Hamlet: Themes and Lessons
Provides teachers with extensive information about Hamlet, including historical and theatrical context, character breakdowns, the concept of parallelism and opposition in the play, a look at humors and melancholy, and the theme of madness in the play. Scansion workshop and scene breakdowns help bring the text alive. YouTube research assists in the creation of classroom playlists for comparison purposes. A multimedia project focused on revenge is presented as a possible student activity.
Attendees receive resources, reproducible handouts and three lesson plans (scansion for acting clues, humors and melancholy, and Shakespeare’s flexible [and forward-looking] use of madness in the play).
[note: requires space enough for at least 10 attendees to be used as examples for the audience]
Hamlet: Intro, Sources, Themes, and Preview
Provides students with an extensive (and, thus, spoiler-filled) introduction to Hamlet, including discussions of historical context and sources, characters and themes. A breakdown of the provided Plot Map handout follows and ties together the concepts presented.
Hamlet: Scene Study (speech, scansion, and meaning)
After a brief introduction to blank verse, students are guided through a close reading of the “To be or not to be” speech in Hamlet, with special attention paid to rhetoric and vocabulary, as well as how character and action are revealed within the poetic line.
[note: requires space for up to 5 participants to perform]
Hamlet: “Madness, Humor(s), and Melancholy”
Give your students a break from the typical read-through of the play with this presentation that takes a close look at the motifs of madness and melancholy, and how these relate to the Elizabethan belief in concept of bodily humors in Hamlet.
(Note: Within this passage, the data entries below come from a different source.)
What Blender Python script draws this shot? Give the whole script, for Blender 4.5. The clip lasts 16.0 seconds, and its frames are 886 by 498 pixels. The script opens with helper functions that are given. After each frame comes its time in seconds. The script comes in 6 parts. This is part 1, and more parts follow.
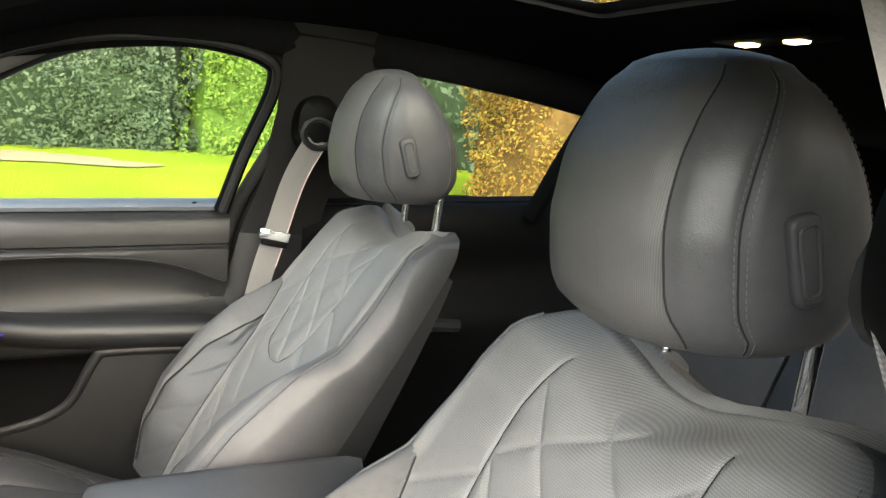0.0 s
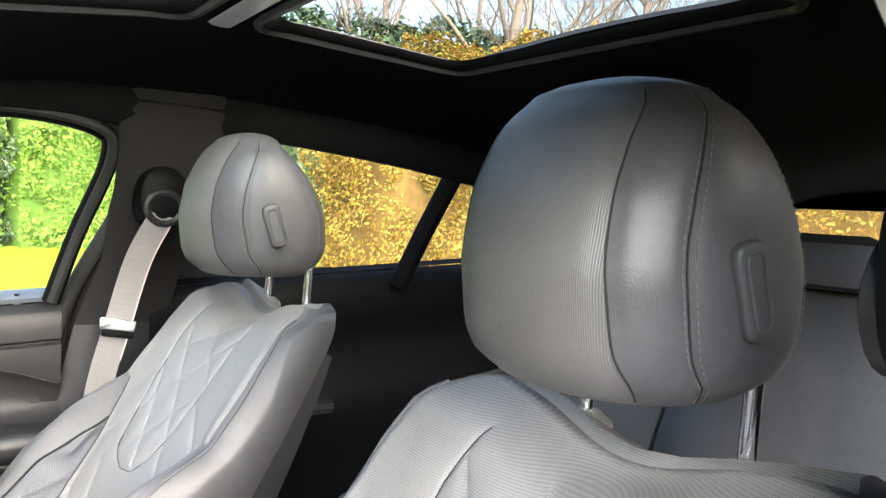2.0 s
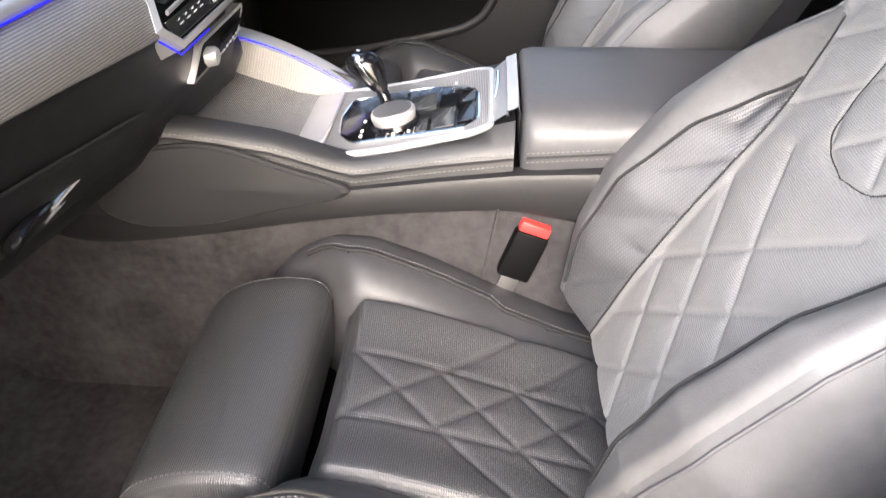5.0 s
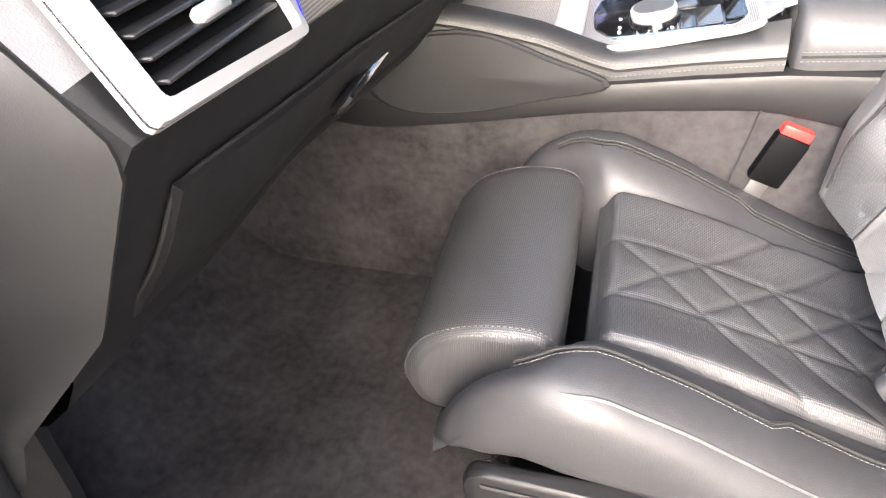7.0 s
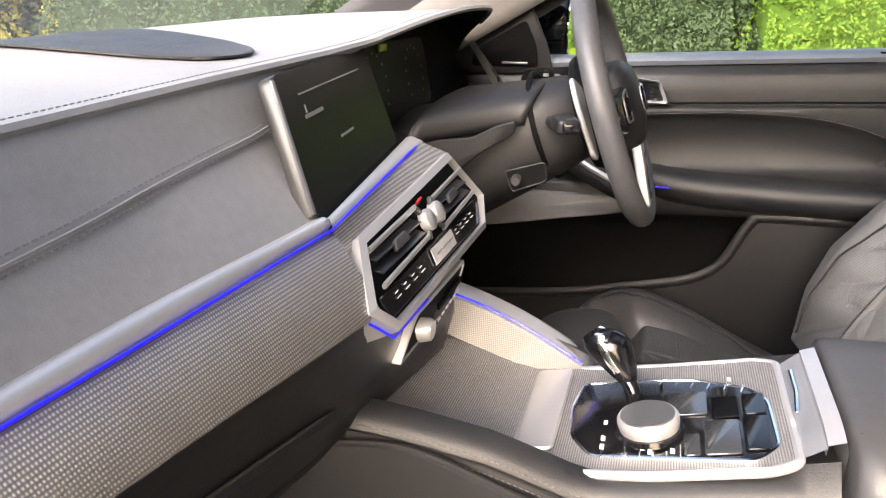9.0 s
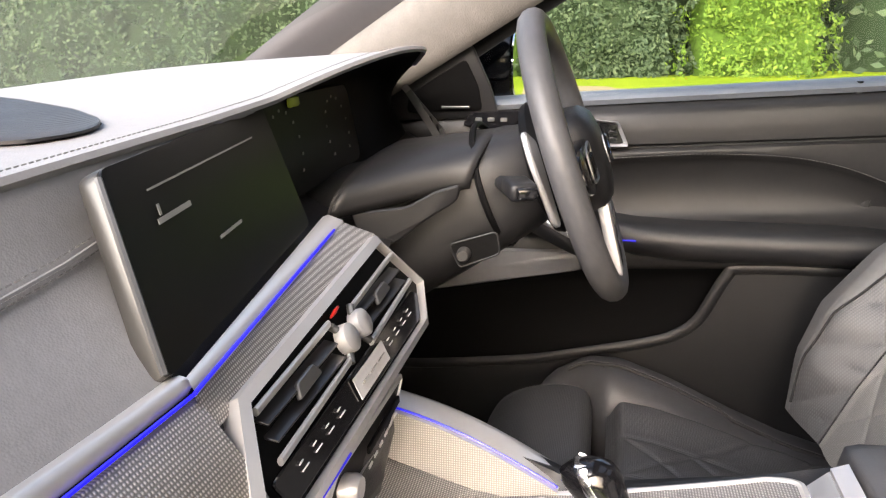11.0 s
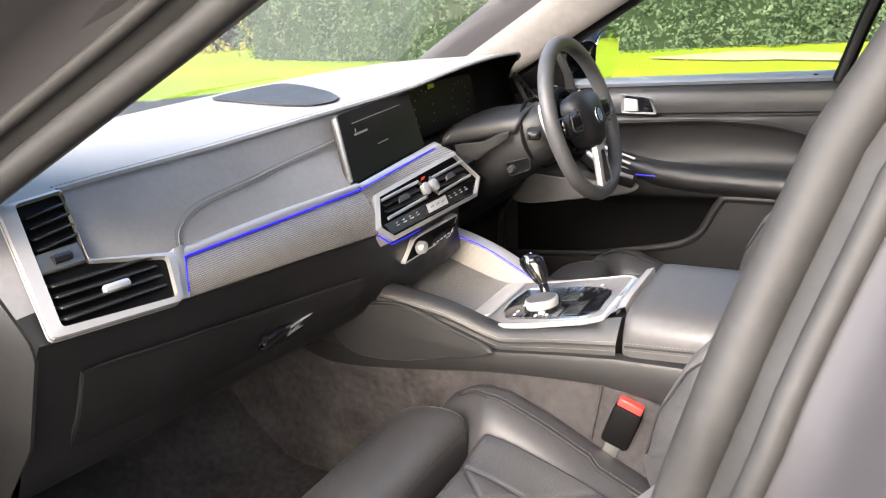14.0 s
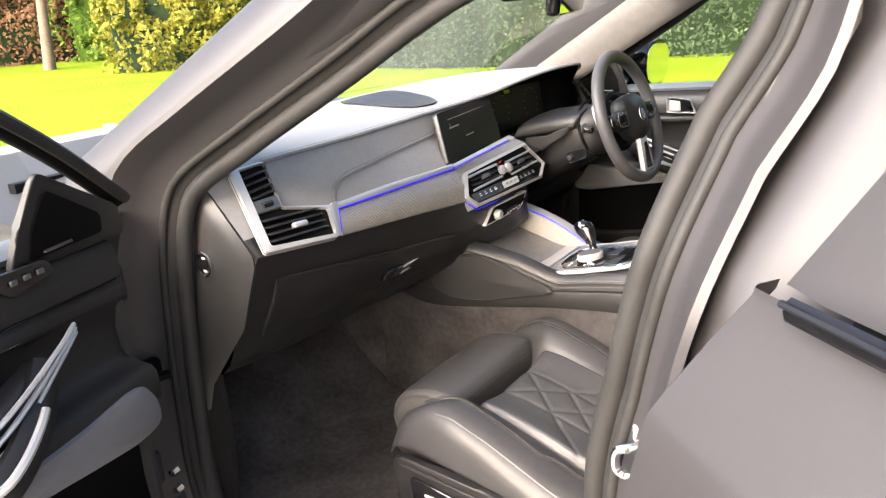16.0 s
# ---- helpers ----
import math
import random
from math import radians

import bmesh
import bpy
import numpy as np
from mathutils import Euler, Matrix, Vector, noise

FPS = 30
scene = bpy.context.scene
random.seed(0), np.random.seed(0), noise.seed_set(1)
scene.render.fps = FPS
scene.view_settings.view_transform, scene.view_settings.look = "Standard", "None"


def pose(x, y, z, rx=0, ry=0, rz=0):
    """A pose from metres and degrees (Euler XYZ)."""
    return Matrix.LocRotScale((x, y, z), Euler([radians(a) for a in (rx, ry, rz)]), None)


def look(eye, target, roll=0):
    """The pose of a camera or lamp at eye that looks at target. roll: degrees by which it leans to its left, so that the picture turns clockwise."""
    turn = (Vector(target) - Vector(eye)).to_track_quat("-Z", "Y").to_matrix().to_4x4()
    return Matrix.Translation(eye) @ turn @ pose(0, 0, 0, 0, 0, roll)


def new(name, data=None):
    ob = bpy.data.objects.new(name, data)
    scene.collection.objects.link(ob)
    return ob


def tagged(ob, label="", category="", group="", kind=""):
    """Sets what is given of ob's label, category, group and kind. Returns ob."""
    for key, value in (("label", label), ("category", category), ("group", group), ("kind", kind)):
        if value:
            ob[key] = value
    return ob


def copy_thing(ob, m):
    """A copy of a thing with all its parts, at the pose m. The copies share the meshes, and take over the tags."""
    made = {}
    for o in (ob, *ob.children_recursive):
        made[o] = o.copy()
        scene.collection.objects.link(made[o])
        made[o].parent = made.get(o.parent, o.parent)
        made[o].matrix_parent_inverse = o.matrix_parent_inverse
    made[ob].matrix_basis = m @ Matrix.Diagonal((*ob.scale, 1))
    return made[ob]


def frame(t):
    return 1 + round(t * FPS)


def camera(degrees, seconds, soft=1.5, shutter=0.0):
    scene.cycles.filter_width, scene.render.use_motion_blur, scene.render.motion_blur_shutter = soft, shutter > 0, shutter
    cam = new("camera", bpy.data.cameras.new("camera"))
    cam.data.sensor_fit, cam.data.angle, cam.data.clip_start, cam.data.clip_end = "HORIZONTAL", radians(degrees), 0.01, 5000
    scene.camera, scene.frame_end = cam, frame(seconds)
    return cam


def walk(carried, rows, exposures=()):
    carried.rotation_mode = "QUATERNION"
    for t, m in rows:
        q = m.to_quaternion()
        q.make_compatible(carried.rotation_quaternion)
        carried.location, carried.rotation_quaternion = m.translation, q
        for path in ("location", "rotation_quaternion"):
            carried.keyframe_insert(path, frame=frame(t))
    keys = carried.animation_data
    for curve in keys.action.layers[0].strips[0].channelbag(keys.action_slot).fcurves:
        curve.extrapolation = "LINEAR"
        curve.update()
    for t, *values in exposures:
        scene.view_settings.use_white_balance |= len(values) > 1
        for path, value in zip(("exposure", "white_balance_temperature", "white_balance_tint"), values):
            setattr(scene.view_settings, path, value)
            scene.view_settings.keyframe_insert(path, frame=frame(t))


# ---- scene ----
# ---------------------------------------------------------------- camera
cam = camera(61.5, 16.0, soft=1.2, shutter=0.12)
ROWS = [
    (0, -0.8239, 0.1561, 1.3909, -113.52, -10.00, 5.73),
    (0.5, -0.7519, 0.1381, 1.4023, -120.27, -4.09, 4.78),
    (1, -0.7497, 0.1681, 1.4243, -124.55, 0.23, 4.05),
    (1.5, -0.7412, 0.1828, 1.4102, -126.20, -0.66, 3.40),
    (2, -0.7374, 0.1581, 1.3659, -124.79, -3.45, 2.82),
    (2.5, -0.7495, 0.1565, 1.3357, -119.06, -8.32, 2.43),
    (3, -0.7658, 0.2006, 1.3398, -109.19, -12.71, 1.37),
    (3.5, -0.7874, 0.2238, 1.3197, -99.75, -16.73, 0.79),
    (4, -0.8280, 0.2220, 1.3017, -92.76, -21.51, 0.35),
    (4.5, -0.8826, 0.2442, 1.3026, -89.51, -27.87, 0.92),
    (5, -0.9613, 0.2502, 1.2703, -87.24, -34.25, 1.26),
    (5.2, -0.9750, 0.2575, 1.2646, -86.70, -38.08, 1.38),
    (7.3, -1.0527, 0.4220, 1.2159, -73.73, -36.33, -1.45),
    (7.5, -1.0505, 0.3867, 1.1662, -70.83, -27.44, -1.37),
    (8, -0.9531, 0.3968, 1.2245, -70.43, -23.26, -0.65),
    (8.5, -0.8436, 0.3766, 1.2526, -71.35, -20.55, -0.29),
    (9, -0.7200, 0.3773, 1.2588, -73.42, -19.10, 0.63),
    (9.2, -0.6781, 0.3797, 1.2578, -73.19, -18.69, -0.14),
    (11.3, -0.5260, 0.4120, 1.2670, -77.83, -17.08, -1.59),
    (11.5, -0.5666, 0.3969, 1.2666, -78.39, -18.00, -1.27),
    (12, -0.7257, 0.3205, 1.2830, -77.32, -18.74, -1.80),
    (12.5, -0.8701, 0.2501, 1.3378, -74.98, -19.82, -2.18),
    (13, -1.0669, 0.1632, 1.3783, -72.25, -19.80, -2.07),
    (13.5, -1.1835, 0.0472, 1.3949, -66.99, -19.98, -2.27),
    (14, -1.1773, -0.0934, 1.3852, -59.90, -19.15, -2.43),
    (14.5, -1.1494, -0.1689, 1.3641, -54.83, -20.05, -1.89),
    (15, -1.1859, -0.1957, 1.3375, -50.40, -20.53, -2.89),
    (15.5, -1.3419, -0.2273, 1.3634, -50.36, -19.95, -3.31),
    (16, -1.5533, -0.3096, 1.4376, -54.07, -18.46, -3.60),
]
walk(cam, [(t, pose(x, y, z, 90 + pitch, 0, yaw) @ pose(0, 0, 0, 0, 0, roll)) for t, x, y, z, yaw, pitch, roll in ROWS],
     exposures=[(0.0, 2.8, 6700, 4), (0.5, 3.35, 6250, 6), (1.5, 3.5, 6150, 7), (2.4, 3.4, 6600, 9), (3.0, 3.2, 6750, 6), (4.0, 2.85, 6550, 10), (5.0, 2.85, 6300, 13), (7.5, 3.5, 6350, 13),
                (8.0, 3.35, 6650, 12), (9.0, 2.65, 6850, 15), (12.5, 2.6, 6850, 13), (14.5, 2.95, 6450, 12), (16.0, 2.8, 6850, 13)])

# ---------------------------------------------------------------- daylight
world = bpy.data.worlds.new("world")
scene.world = world
world.use_nodes = True
wn = world.node_tree.nodes
sky = wn.new("ShaderNodeTexSky")
sky.sky_type = 'NISHITA'
sky.sun_disc = False
sky.sun_elevation = radians(29)
sky.sun_rotation = radians(267)
sky.air_density, sky.dust_density, sky.ozone_density = 1.0, 5.0, 0.4
bg = wn["Background"]
bg.inputs["Strength"].default_value = 0.125
world.node_tree.links.new(sky.outputs[0], bg.inputs["Color"])
sun_data = bpy.data.lights.new("sun", 'SUN')
sun_data.energy, sun_data.angle, sun_data.color = 3.0, radians(64), (1.0, 0.98, 1.0)
sun = new("sun", sun_data)
sun.matrix_world = look((-6, 2.4, 4.4), (0, 0, 1))
# ---------------------------------------------------------------- materials
def node_mat(name):
    m = bpy.data.materials.new(name)
    m.use_nodes = True
    return m, m.node_tree.nodes, m.node_tree.links, m.node_tree.nodes["Principled BSDF"]


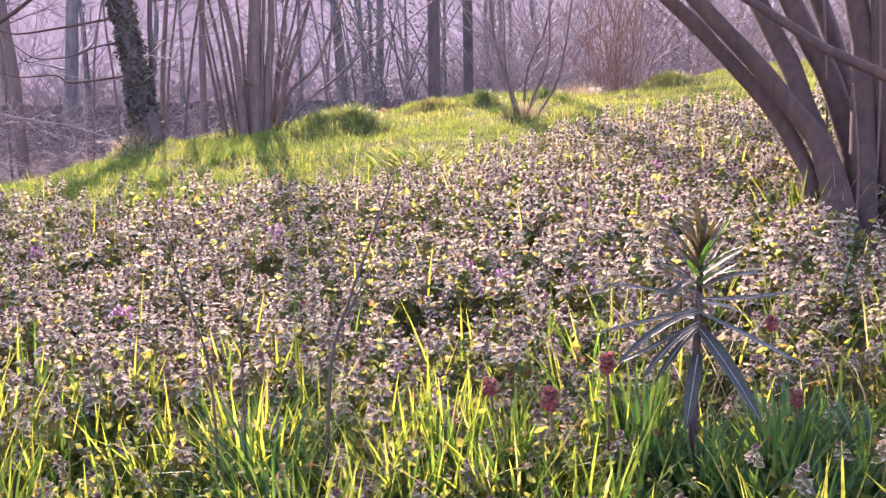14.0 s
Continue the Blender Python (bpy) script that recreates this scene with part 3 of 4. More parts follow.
def around(x, y, r):
    return ((y < 0.62) | (x < -0.44 * y - 0.2) | (x > 0.53 * y + 0.2)) & ((x * x + y * y) > 0.2) & (y < crest(x) + 0.3) & ((x < -0.5 * y) | (x > 0.62 * y) | (y < 4.2))


grass_field("surrounding_grass", "rough green grass round the flower carpet", 50000, (-6, 7, -3.5, 8), around, (0.07, 0.15), (0.006, 0.010), (0.05, 0.6), (0.1, 1.0), M_TUFT, 2, 24)


def tuft(x, y, spread, k, length, label, mat=M_TUFT, seed=0, wide=0.005, lean=(0.03, 0.5), curl=(0.2, 1.1)):
    r = np.random.default_rng(seed)
    a, d = r.uniform(0, 2 * np.pi, k), np.abs(r.normal(0, spread, k))
    px, py = x + np.cos(a) * d, y + np.sin(a) * d
    ln = r.uniform(*length, k) * (1 - 0.4 * np.clip(d / (spread * 2.5), 0, 1))
    return stuff("grass_tuft", blades(np.stack([px, py], 1), height(px, py) - 0.01, ln, r.uniform(0.6, 1.1, k) * wide, r.uniform(*lean, k), r.uniform(*curl, k), a + r.normal(0, 0.5, k), 4),
                 (mat,), label, "grass tuft")


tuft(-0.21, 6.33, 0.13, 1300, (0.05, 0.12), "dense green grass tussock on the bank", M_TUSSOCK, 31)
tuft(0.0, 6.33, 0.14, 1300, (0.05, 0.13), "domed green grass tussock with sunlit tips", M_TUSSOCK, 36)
# yellower crown over a greener foot paints the tussock's lit crest and shaded face
tuft(-0.08, 6.45, 0.16, 900, (0.05, 0.11), "yellow grass on the tussock's crown, coloured as a lit crest", M_MEADOW, 47)
tuft(-0.12, 6.16, 0.12, 900, (0.05, 0.11), "greener grass at the tussock's foot, coloured as its shaded face", M_TUSSOCK, 45)
tuft(0.80, 7.1, 0.08, 700, (0.04, 0.10), "rounded green grass tussock on the rise", M_TUSSOCK, 32)
tuft(1.22, 7.3, 0.09, 800, (0.04, 0.10), "rounded green grass tussock on the rise", M_TUSSOCK, 33)
hummock_rng = random.Random(81)
for k in range(56):
    y = hummock_rng.uniform(4.6, 7.6)
    x = hummock_rng.uniform(-0.30, 0.36) * y
    if y > float(carpet_end(x)) + 0.15 and y < float(crest(x)) - 0.1:
        tuft(x, y, hummock_rng.uniform(0.03, 0.06), 110, (0.05, 0.105), "small grass tuft standing proud of the meadow", M_TUFT if k % 3 else M_MEADOW, 300 + k, 0.004)
tuft(0.30, 4.75, 0.16, 240, (0.09, 0.17), "spreading tuft of bright broad grass blades", M_MEADOW, 34, 0.008, (0.6, 1.15))
tuft(2.35, 8.35, 0.20, 700, (0.04, 0.09), "dull mound of dry brownish grass", M_DULL, 35)
tuft(2.35, 8.33, 0.20, 1300, (0.04, 0.10), "grey-green grass over the dull mound", M_TUSSOCK, 46)
tuft(0.48, 7.28, 0.12, 700, (0.03, 0.08), "low patch of withered brown grass on the crest", M_DULL, 37)
tuft(1.65, 8.1, 0.16, 200, (0.08, 0.18), "pale straw-coloured dry grass at the shrub's foot", M_STRAW, 38)
tuft(0.95, 6.25, 0.07, 160, (0.08, 0.16), "dry grass at the foot of a bare shrub", M_STRAW, 39)
tuft(-1.27, 6.52, 0.11, 420, (0.04, 0.10), "withered grass round the foot of the ivy tree", M_STRAW, 40)
tuft(1.12, 2.72, 0.09, 45, (0.14, 0.3), "yellow-green grass blades beside the hazel", M_GRASS, 42, 0.006)
for k, (x, y, spread, num) in enumerate(((0.10, 1.42, 0.07, 150), (0.22, 1.36, 0.06, 130), (0.03, 1.5, 0.05, 60), (-0.27, 1.6, 0.07, 80), (-0.12, 1.6, 0.07, 150), (-0.5, 1.52, 0.07, 50), (0.14, 1.5, 0.05, 40), (-0.36, 1.72, 0.05, 40))):
    tuft(x, y, spread, num, (0.10, 0.23), "loose clump of bright yellow-green grass blades", M_GRASS, 50 + k, 0.007, (0.02, 0.4))
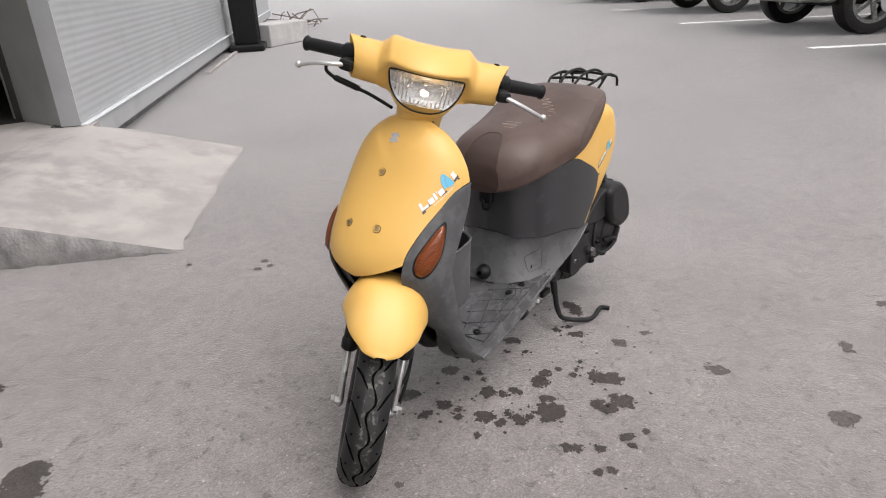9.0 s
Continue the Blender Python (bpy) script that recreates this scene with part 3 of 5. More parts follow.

A breakdown of the provided infographic handout follows and ties together the concepts presented.
[note: this presentation is filled with spoilers!]
Hamlet: Review, Discussion and Q&A
A great way to end the unit of study on Hamlet, this review of the play includes Socratic discussions of the themes of revenge, madness, and self-doubt, with textual evidence cited for the concepts. The session ends with a Q&A and “stump Bill” segment.